Горечь в моем голосе (выпуск 55) (19 декабря 1982 года)
Его убили, потому что ему было больше всех надо. Никому, кроме себя, он вреда не нанес, и нет сомнения, что рвение завело его куда дальше, чем допускается социально приемлемым поведением, но смерть его навлекает позор на нас как на народ, потому что показывает: и здравый смысл, и сочувствие из нашего национального характера выбили настолько, что разрывается сердце. Мы оказались ничуть не лучше Ричарда Никсона, который подошел к окну Белого дома, увидел на улице сотни тысяч протестующих, усмехнулся и пошел досматривать Суперкубок.
Я назову вам его имя, потому что две недели прошло со среды восьмого декабря, и вы уже все забыли. Его звали Норман Майер, он был безумный святой и любил нас так сильно, что умер за наши грехи.
Он – тот человек в синем комбинезоне и мотоциклетном шлеме, который в 9:30 по североамериканскому восточному времени подъехал к главному входу мемориала Джорджа Вашингтона на своем фургоне «форд» 1979 года выпуска, вышел из машины и начал десятичасовую гуманистическую акцию, которая разрешилась в 19:23 его напрасной смертью.
На борту его фургона был крупными буквами написан лозунг: НАШ ПРИОРИТЕТ: ЗАПРЕТИТЬ ЯДЕРНОЕ ОРУЖИЕ.
Он проехал мимо смотрителей парка, чуть раньше чем за две недели до Рождества – времени празднования рождения Христа, – и дал одному из тех, кто выбежал к нему, конверт, на котором было написано, что он решительно настроен говорить только с каким-нибудь репортером. Смотрителю он сказал, что у него в фургоне тысяча фунтов тротила, и если мы не начнем «диалог национального масштаба» об угрозе ядерных бомб, то он вот этот пятьсотпятидесятипятифутовый обелиск превратит в «кучу камней». Рукой в перчатке он держал нечто, что в телевизионном репортаже с места событий все время называлось «зловещим черным пультом».
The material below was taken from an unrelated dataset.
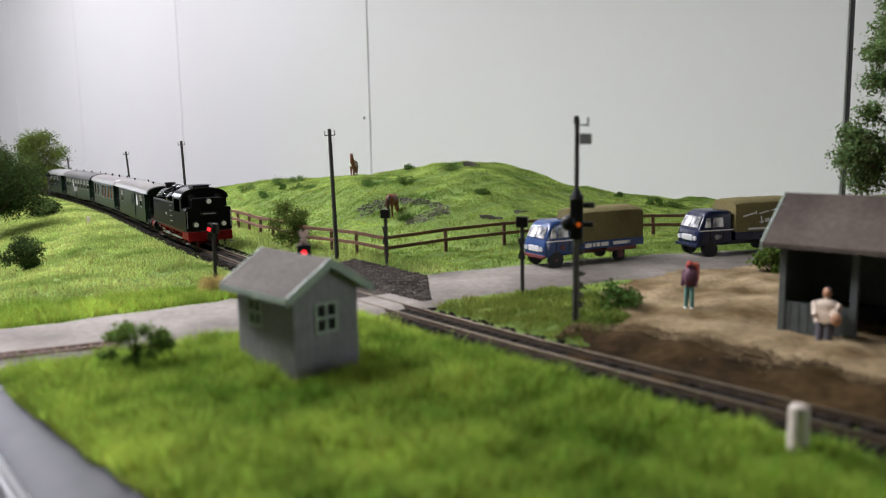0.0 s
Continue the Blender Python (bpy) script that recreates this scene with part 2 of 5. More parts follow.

На самом деле это был безобидный джойстик для управления авиамоделями. И никакого «радиооборудования» у него в ранце и в помине не было.
Как понятно было любому дураку со здравым смыслом еще в 9:30, в фургоне не было ни одного бруска тротила. Было очевидно, что ни на одну секунду никакой опасности от «зловещего террориста, взявшего мемориал в заложники», не исходило.
Все, что он делал с той самой минуты, когда подъехал к обелиску, и до той, когда лег в наручниках на руль своего фургона, получив четыре выстрела и умирая от ранения в голову, было действиями сострадательного человека, понимавшего, до чего мы стали кровожадными, и отдавшего жизнь, чтобы заставить себя услышать.
В семь утра по лос-анджелесскому времени в ту среду, проработав всю ночь и не в силах заснуть, я настроился на Кабельную Новостную Сеть Теда Тернера. В прямом эфире шли картинки «с места происшествия», перебивавшие телепередачу по расписанию. Я видел фургон, стоявший вплотную к главному входу в мемориал, слышал объяснения, что произошло и что происходит, и первой моей мыслью было: «Это блеф. Нет у него никакого динамита в фургоне!» Я это просто знал. К такому заключению приводил здравый смысл, тут не нужны были ни Шерлок Холмс, ни дедуктивная логика. Все, что делал человек в черном шлеме, вело к одному единственному выводу: это блеф.
Через час после начала осады и полиция, и ФБР знали, кто он такой. Знали, что он старик шестидесяти шести лет, страстно увлеченный борьбой за запрет ядерного оружия. Знали, что он не международный террорист, не ополоумевший убийца – просто рассвирепевший старик, желающий донести до общественности свою точку зрения. Что еще важнее: они знали, что полтонны тротила разве что поцарапают поверхность мемориала. Но недвижимость – это важнее, чем человеческая жизнь.
Он ничего для себя не требовал. Никаких выкупов, крупных сумм, самолета, чтобы улететь из страны, освобождения убийц из «Красных бригад». Он просто хотел, чтобы с ним поговорили. Он хотел обратиться к нам и установить диалог. Это был один из миллионов тех, кто в прошлом году по всему миру выходил на марши протеста. Марши с требованием для рода человеческого права прожить свой век без грибовидного облака, истребляющего радость жизни. Да, он был экстремистом, да, он был рабом своих чувств, но смерти он не заслужил.